The Nature Conservancy’s goal is to restore the forests of the Central Cascades to be more resilient to fire, disease and a changing climate.
The forest comprises a wide range of forest types, from the moist western hemlock and silver fir forests near the Cascade crest to dry ponderosa pine forests in the eastern foothills and rich riparian forests growing along mountain streams. The majority of these forests are young plantations less than 40 years old. Older forests, greater than 80 years old, are found scattered across almost 20 percent of thearea in riparian areas and other pockets where past harvesting was lighter and more selective. Weaving through this forest environment lies a web like network of 430 miles of road and over 50 miles of trails.
To restore the current landscape of dense and young forests active management will be used to develop a healthy and more resilient ecosystem that contains larger trees, more complex and variable habitats, and productive streams flowing with clean water. Active management is expected to include thinning in dense forest stands, logging to create openings and diverse forest structure, prescribed fire and management of forest fuels, planting to build forest diversity, repair of damaging roads and trails, and restoration of stream habitat complexity.
The forest management approach follows the principles of ecological forestry as originally developed by Jerry Franklin at the University of Washington and expanded upon by forest ecologists working throughout the Pacific Northwest.
Ecological forestry uses the structure, composition, and landscape pattern created by natural disturbances and other forest development processes as guide posts for management. It relies on the basic assumption that natural forest ecosystems provide and sustain the broad array of ecological functions that people currently want from many forests. Widely distributed large, old trees, provide a critical ecological backbone for forested landscapes. The goal is to restore and sustain core ecological functions while also providing for economic benefits and other social goods and services.

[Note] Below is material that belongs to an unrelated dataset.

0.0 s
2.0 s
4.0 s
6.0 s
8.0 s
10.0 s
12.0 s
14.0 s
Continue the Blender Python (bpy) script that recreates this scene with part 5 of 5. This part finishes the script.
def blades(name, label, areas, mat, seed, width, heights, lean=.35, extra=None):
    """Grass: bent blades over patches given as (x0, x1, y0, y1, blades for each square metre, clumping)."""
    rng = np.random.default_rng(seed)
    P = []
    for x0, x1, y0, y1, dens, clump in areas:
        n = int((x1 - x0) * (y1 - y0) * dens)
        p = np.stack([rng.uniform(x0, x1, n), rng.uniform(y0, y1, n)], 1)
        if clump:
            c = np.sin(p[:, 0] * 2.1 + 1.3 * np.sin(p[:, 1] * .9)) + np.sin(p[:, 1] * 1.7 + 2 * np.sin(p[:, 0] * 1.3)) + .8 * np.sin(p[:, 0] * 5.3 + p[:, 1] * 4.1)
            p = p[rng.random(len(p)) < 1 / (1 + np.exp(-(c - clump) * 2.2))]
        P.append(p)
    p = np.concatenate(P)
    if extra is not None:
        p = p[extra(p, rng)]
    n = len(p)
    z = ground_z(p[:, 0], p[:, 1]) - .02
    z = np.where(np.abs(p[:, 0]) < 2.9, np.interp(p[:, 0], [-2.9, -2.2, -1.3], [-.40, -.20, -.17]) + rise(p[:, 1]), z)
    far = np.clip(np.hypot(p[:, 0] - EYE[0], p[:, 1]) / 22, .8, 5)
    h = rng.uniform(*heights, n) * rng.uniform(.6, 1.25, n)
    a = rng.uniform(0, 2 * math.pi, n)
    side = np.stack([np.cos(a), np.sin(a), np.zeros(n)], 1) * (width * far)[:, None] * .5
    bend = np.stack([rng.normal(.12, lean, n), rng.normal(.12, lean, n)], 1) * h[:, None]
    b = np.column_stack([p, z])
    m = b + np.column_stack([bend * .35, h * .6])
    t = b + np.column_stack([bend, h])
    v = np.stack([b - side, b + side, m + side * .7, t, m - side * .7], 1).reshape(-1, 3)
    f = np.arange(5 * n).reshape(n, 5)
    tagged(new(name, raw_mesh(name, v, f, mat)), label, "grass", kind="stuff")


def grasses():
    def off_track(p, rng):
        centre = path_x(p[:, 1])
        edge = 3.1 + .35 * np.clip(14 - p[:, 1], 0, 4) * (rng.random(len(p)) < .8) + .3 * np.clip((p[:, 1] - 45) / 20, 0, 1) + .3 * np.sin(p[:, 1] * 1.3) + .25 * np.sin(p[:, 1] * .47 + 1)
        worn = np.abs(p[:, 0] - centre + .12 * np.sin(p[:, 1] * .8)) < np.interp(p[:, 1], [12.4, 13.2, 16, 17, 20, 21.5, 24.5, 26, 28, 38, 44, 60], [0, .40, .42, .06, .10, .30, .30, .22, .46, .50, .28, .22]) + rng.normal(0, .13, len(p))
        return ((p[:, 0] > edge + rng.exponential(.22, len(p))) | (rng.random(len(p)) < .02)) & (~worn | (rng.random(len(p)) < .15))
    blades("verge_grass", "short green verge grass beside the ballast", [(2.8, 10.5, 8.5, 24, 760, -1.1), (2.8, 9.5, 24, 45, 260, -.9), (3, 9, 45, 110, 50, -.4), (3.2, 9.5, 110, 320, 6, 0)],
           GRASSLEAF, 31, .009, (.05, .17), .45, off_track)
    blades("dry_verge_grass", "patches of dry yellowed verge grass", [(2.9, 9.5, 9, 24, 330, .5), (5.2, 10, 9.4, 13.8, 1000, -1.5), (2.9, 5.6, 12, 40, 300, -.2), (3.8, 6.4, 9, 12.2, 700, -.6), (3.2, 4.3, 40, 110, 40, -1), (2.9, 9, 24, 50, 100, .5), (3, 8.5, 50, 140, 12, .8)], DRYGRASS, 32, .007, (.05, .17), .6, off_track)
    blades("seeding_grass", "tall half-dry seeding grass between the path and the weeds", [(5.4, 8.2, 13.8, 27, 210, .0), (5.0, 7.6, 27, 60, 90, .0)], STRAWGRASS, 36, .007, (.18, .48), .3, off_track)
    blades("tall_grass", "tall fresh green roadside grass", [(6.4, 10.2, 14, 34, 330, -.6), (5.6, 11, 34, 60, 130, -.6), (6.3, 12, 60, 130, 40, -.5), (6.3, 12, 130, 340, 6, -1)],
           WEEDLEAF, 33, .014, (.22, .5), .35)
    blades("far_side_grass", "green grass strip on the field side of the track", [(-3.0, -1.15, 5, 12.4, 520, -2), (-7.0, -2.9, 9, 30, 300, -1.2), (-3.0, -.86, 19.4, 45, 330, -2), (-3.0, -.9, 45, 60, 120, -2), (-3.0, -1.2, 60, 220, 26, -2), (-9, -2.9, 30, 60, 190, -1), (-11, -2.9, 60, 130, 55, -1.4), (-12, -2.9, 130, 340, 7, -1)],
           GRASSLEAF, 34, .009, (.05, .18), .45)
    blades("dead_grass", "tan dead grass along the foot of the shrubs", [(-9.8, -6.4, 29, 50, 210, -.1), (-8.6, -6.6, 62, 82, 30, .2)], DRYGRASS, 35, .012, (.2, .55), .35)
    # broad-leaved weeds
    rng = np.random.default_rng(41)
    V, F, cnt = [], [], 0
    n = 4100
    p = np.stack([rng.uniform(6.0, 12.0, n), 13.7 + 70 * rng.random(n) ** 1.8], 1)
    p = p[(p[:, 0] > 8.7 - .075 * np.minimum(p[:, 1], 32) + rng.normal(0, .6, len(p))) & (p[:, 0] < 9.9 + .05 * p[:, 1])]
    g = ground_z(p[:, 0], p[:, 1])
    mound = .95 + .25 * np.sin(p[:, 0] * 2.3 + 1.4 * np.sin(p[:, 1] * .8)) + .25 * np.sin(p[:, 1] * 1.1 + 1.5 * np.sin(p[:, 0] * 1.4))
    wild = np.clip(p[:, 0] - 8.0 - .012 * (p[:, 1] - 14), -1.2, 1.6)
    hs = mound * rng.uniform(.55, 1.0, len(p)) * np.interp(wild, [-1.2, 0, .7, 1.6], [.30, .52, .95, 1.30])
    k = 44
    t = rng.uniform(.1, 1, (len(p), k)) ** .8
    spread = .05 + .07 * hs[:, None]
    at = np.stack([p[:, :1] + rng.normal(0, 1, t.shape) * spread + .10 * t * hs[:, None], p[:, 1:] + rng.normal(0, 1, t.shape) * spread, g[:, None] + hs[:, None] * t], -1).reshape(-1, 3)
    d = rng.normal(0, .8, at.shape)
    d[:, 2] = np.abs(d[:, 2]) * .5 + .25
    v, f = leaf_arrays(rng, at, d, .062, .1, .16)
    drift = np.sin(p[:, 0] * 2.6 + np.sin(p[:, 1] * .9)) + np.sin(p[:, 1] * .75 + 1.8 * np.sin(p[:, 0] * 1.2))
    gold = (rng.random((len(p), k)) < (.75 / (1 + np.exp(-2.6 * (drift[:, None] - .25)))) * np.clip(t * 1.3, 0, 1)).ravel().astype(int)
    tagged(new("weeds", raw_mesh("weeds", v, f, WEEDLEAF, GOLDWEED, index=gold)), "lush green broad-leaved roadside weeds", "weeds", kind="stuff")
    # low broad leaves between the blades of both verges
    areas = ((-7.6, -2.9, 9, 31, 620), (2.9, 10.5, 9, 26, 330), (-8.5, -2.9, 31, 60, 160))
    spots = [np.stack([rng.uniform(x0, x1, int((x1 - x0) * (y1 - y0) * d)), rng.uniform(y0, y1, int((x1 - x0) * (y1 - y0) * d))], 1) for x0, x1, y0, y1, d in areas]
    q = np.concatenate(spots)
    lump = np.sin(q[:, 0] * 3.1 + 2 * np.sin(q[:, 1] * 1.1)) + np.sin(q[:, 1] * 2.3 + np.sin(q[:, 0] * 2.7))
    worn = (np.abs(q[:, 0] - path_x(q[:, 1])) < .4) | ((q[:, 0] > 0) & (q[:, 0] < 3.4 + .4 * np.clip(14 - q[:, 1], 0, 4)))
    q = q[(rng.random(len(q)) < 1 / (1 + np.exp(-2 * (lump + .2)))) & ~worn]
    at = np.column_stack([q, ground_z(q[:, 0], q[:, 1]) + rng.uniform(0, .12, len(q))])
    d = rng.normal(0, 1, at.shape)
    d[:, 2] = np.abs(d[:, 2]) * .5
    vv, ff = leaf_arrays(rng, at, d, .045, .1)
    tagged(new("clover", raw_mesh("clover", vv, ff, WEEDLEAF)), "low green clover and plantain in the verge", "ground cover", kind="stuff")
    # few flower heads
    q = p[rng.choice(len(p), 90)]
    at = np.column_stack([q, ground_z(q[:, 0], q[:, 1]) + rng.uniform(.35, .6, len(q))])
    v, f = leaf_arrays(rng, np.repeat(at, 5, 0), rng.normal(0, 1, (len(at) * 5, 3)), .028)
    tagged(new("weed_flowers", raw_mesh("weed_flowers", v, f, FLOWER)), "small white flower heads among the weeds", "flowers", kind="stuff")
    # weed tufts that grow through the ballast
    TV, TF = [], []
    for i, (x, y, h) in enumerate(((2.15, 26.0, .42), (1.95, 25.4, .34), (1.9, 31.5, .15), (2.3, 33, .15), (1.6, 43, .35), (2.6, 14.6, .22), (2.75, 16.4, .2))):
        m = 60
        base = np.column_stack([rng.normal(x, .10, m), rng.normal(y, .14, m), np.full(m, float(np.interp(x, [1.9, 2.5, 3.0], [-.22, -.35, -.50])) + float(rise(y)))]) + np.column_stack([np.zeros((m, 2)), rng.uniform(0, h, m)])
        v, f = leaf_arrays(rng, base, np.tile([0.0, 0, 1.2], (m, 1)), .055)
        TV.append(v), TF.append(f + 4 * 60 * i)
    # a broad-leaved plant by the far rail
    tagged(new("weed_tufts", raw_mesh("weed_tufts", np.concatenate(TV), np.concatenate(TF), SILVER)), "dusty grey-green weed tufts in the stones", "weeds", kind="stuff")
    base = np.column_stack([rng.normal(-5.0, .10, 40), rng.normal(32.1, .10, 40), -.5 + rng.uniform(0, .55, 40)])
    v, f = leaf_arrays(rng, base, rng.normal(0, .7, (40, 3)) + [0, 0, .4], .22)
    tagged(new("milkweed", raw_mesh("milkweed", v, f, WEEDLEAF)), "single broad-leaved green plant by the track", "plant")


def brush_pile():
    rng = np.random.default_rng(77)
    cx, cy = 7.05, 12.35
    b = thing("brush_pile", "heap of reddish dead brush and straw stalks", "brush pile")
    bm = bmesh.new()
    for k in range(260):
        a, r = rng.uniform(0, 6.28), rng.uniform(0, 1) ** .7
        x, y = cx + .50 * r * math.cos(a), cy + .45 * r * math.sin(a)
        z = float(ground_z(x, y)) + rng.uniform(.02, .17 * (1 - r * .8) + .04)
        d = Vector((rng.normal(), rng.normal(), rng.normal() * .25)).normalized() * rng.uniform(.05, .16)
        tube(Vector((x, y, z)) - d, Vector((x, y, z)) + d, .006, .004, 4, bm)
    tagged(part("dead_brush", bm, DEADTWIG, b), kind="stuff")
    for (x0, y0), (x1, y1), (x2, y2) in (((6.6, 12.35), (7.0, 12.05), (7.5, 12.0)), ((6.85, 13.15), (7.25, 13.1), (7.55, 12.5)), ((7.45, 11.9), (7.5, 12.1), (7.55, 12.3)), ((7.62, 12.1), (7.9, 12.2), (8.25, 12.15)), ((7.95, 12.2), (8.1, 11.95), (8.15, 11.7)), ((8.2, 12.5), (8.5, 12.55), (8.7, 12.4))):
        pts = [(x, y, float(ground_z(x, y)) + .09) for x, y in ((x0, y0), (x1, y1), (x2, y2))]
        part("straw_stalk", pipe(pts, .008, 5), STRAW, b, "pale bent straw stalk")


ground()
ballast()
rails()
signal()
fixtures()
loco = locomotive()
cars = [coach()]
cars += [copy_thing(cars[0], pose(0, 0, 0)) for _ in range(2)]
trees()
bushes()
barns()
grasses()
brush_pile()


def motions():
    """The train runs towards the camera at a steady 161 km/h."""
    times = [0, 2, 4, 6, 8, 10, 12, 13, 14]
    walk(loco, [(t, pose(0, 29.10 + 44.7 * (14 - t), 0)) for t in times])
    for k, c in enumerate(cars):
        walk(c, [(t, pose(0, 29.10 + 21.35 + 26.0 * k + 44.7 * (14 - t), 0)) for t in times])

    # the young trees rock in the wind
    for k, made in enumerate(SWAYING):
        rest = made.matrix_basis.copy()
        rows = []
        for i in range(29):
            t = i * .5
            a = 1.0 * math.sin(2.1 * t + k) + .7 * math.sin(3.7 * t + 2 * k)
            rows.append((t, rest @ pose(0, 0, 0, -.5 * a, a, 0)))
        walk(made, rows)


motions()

Working with partners in the Tapash Sustainable Forest Collaborative, The Nature Conservancy’s ecologists and foresters will follow the principles of ecological forestry to develop on-the-ground harvest prescriptions and restoration treatments. The Central Cascades Forest will be managed under a certificate of the Forest Stewardship Council, which ensures that our practices meet an international standard of sustainable forest management. Under agreement with the U.S. Fish and Wildlife Service and the National Marine Fisheries Service all forest management will also meet or exceed the requirements of a federal Habitat Conservation Plan designed to conserve a suite of threatened or endangered fish and wildlife species.